Task description. Locate the string "with" in the listing below. Copy every line where it is found.

BEGIN Dataset excerpt

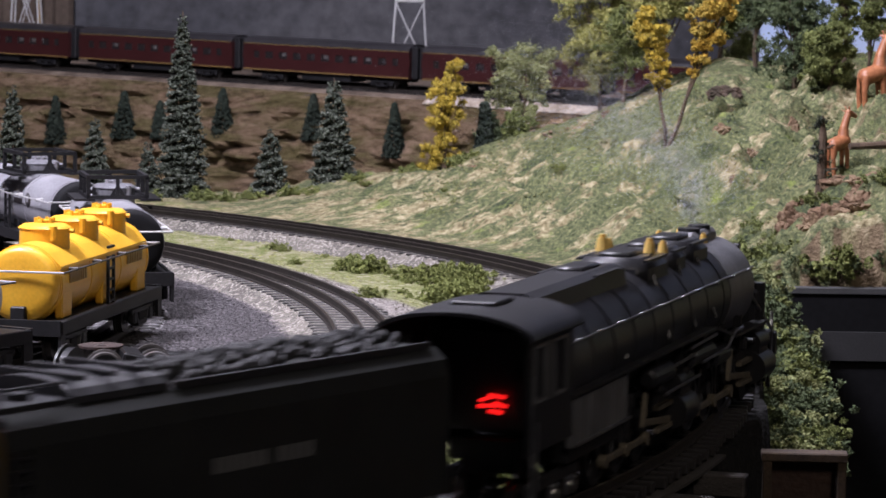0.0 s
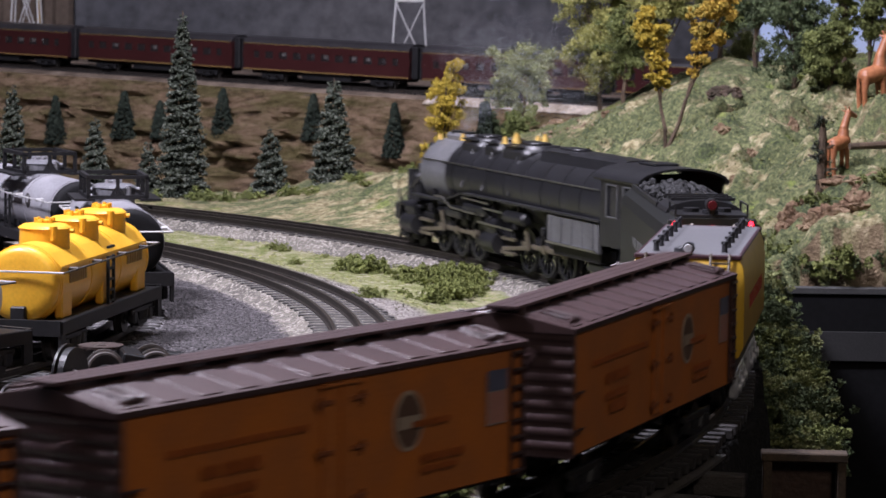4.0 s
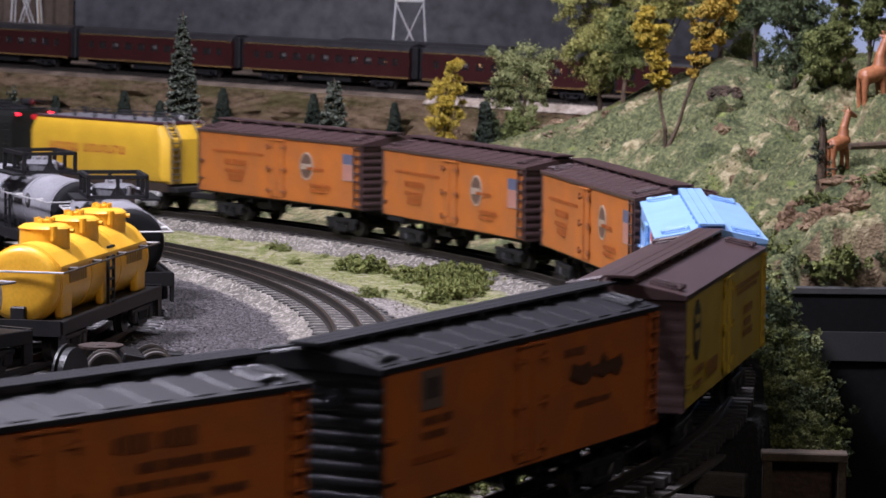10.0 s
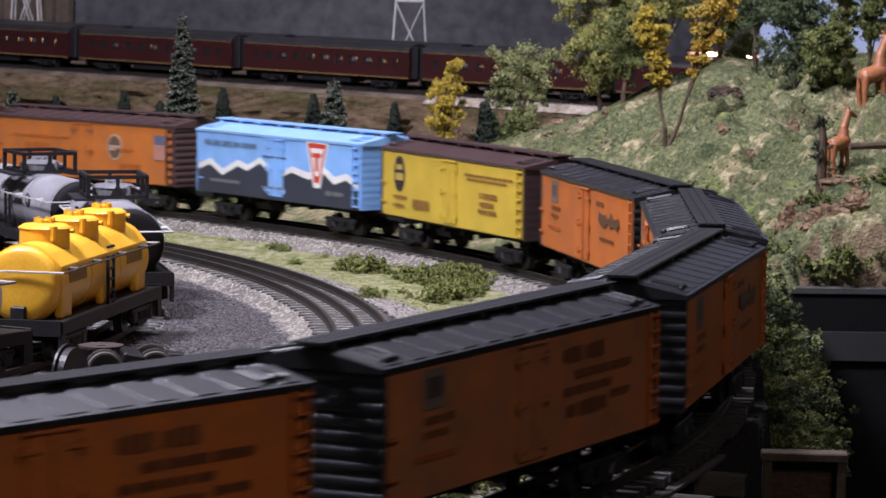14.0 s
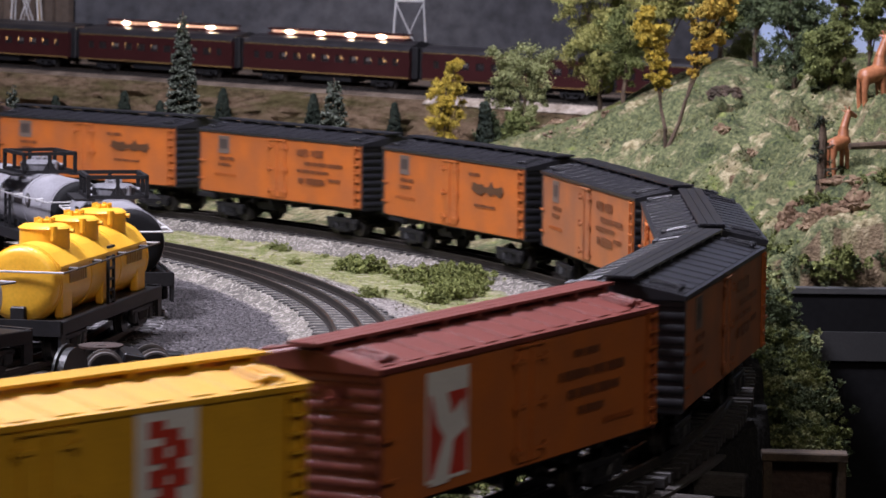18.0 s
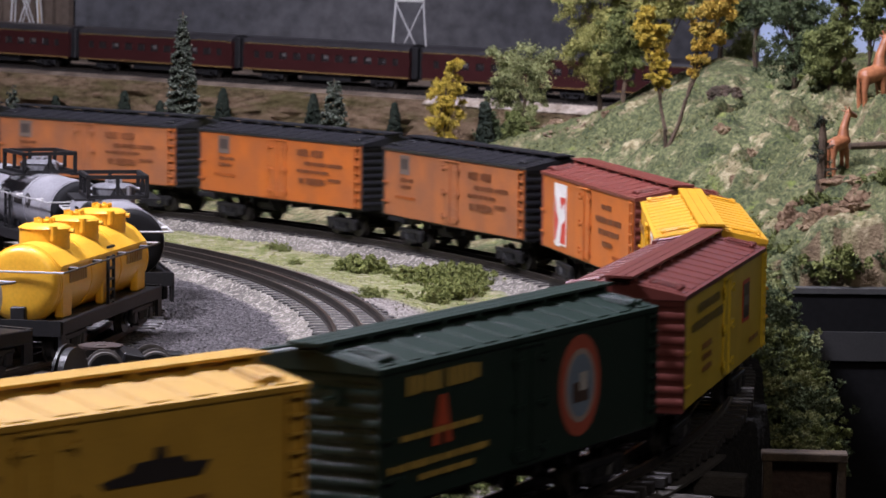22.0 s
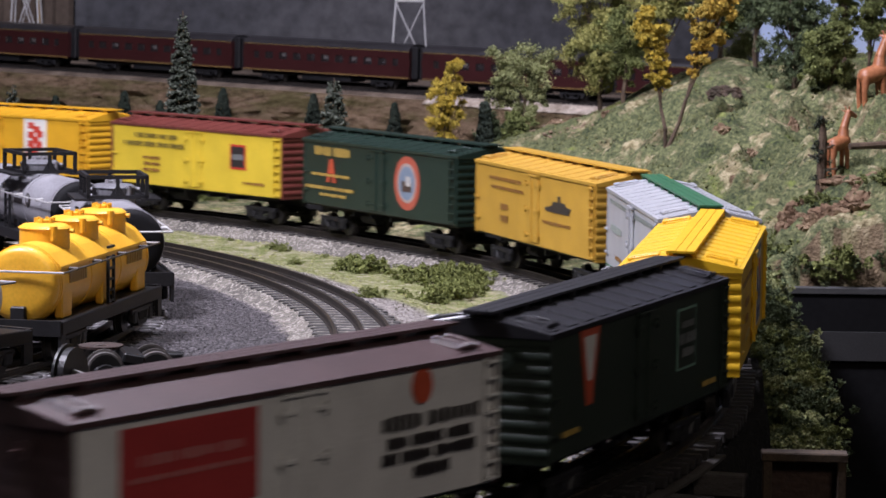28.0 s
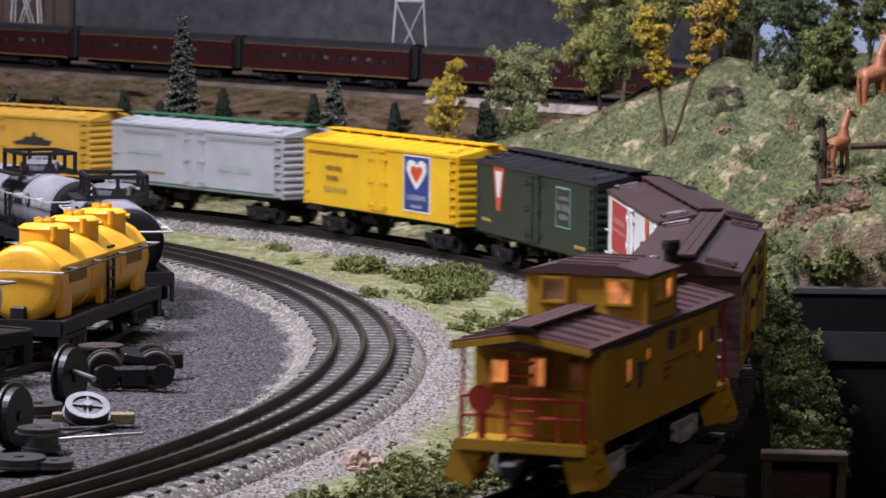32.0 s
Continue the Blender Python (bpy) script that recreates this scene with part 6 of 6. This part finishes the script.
# lattice towers and hangings behind
tower_mat = mat("galvanised_lattice", (0.6, 0.6, 0.6), 0.5, 0.3, 0.15)


def tower(x, y, z, w0, w1, h, label):
    t = thing("lattice_tower", label, "tower", at=pose(x, y, z))
    for sx in (-1, 1):
        for sy in (-1, 1):
            part("leg", rod(NB(), (sx * w0, sy * w0, 0), (sx * w1, sy * w1, h), 0.0022), tower_mat, t)
    for sy in (-1, 1):
        part("brace", rod(NB(), (-w0 * 0.9, sy * w0 * 0.9, 0.02), (w1, sy * w1, h * 0.97), 0.0014), tower_mat, t)
        part("brace", rod(NB(), (w0 * 0.9, sy * w0 * 0.9, 0.02), (-w1, sy * w1, h * 0.97), 0.0014), tower_mat, t)
        part("crossbar", rod(NB(), (-w1, sy * w1, h), (w1, sy * w1, h), 0.003), tower_mat, t)
    for sx in (-1, 1):
        part("mast", rod(NB(), (sx * w1, 0, h), (sx * w1 * 0.4, 0, h * 2.2), 0.003), tower_mat, t)
    return t


tower(-0.077, 6.62, -0.02, 0.04, 0.029, 0.165, "pale metal lattice tower behind the passenger train")
tower(-0.945, 7.0, 0.0, 0.035, 0.024, 0.2, "pale metal lattice tower before the dark curtain")
cu = NB()
for i in range(60):
    x = -3.4 + i * 0.042
    rod(cu, (x, 7.5 + 0.012 * math.sin(i * 1.9), -0.9), (x, 7.5 + 0.012 * math.sin(i * 1.9), 1.8), 0.026, seg=10)
tagged(part("curtain", cu, mat("dark_brown_curtain", (0.16, 0.12, 0.092), 0.95, 0, 0.3, 6, 80, 0.2)), "dark brown hanging curtain", "curtain", kind="structure")
tagged(part("yellow_pole", rod(NB(), (-0.962, 7.35, -0.9), (-0.962, 7.35, 0.8), 0.006), paint((0.35, 0.22, 0.05))), "thin yellowish pole before the curtain", "pole")
tagged(part("sky_backdrop", box(NB(), 1.2, 0.01, 1.2, 1.03, 4.25, 0.1), sky_blue), "painted blue sky backdrop board", "backdrop", kind="structure")
gate = thing("white_railing", "small bright metal railing beside the far track", "railing", at=pose(0.447, 5.9, -0.035))
for x in (-0.008, 0.008):
    part("post", rod(NB(), (x, 0, 0), (x, 0, 0.085), 0.0022), white_ink, gate)
for z in (0.06, 0.072, 0.083):
    part("bar", rod(NB(), (-0.009, 0, z), (0.009, 0, z), 0.002), white_ink, gate)
for i, (x, y, z, h, rad) in enumerate(((-0.79, 6.29, -0.15, 0.098, 0.02), (-0.641, 6.2, -0.133, 0.096, 0.024), (-0.565, 6.15, -0.129, 0.075, 0.017), (-0.434, 6.06, -0.125, 0.102, 0.023), (-0.252, 5.94, -0.116, 0.09, 0.02), (-0.094, 5.81, -0.139, 0.104, 0.02), (0.07, 5.7, -0.13, 0.08, 0.015))):
    conifer(x, y, z, h, rad, 200 + i)


# ---- yard: siding, tank cars, scrap ----
YC, YR = (-0.9124, 1.99), 0.7


def yard_line(s):
    if s < 0.2:
        a = s / YR
        return Vector((YC[0] + YR * math.cos(a), YC[1] + YR * math.sin(a), 0.0065))
    # the siding straightens towards its far end
    a0, r2 = 0.2 / YR, 1.4
    a = a0 + (s - 0.2) / r2
    return Vector((YC[0] + (YR - r2) * math.cos(a0) + r2 * math.cos(a), YC[1] + (YR - r2) * math.sin(a0) + r2 * math.sin(a), 0.0065))


build_track("track_yard", yard_line, -0.62, 0.62, "three-rail siding with dark ties in the cinder yard", -0.5, 0.5, cinder_mat, 3000)
cream = mat("cream_tank_paint", (0.62, 0.6, 0.58), 0.4, 0, 0.15, 40, 500, 0.05)
orange_tank = mat("orange_yellow_tank_plastic", (0.86, 0.48, 0.045), 0.38, 0, 0.12, 30, 500, 0.04, (0.78, 0.4, 0.03))
silver_tank = mat("silver_tank_paint", (0.4, 0.395, 0.42), 0.36, 0.1, 0.25, 30, 500, 0.04, (0.27, 0.265, 0.285))


def cap_end(bm, x, sgn, r, z, depth):
    """Welded shallow dome with a rounded rim."""
    prof = [(0.0, 1.0), (0.3, 0.99), (0.55, 0.965), (0.72, 0.92), (0.84, 0.84), (0.92, 0.64), (0.97, 0.36), (1.0, 0.0)]
    rings = []
    for d, k in prof[:-1]:
        rings.append([bm.verts.new((x + sgn * depth * d, r * k * math.cos(a * math.tau / 36), z + r * k * math.sin(a * math.tau / 36))) for a in range(36)])
    tip = bm.verts.new((x + sgn * depth, 0, z))
    for p, q in zip(rings, rings[1:]):
        for a in range(36):
            bm.faces.new((p[a], p[(a + 1) % 36], q[(a + 1) % 36], q[a]))
    for a in range(36):
        bm.faces.new((rings[-1][a], rings[-1][(a + 1) % 36], tip))
    bmesh.ops.recalc_face_normals(bm, faces=bm.faces)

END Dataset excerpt

Answer to this problem.
Continue the Blender Python (bpy) script that recreates this scene with part 6 of 6. This part finishes the script.
build_track("track_yard", yard_line, -0.62, 0.62, "three-rail siding with dark ties in the cinder yard", -0.5, 0.5, cinder_mat, 3000)
    """Welded shallow dome with a rounded rim."""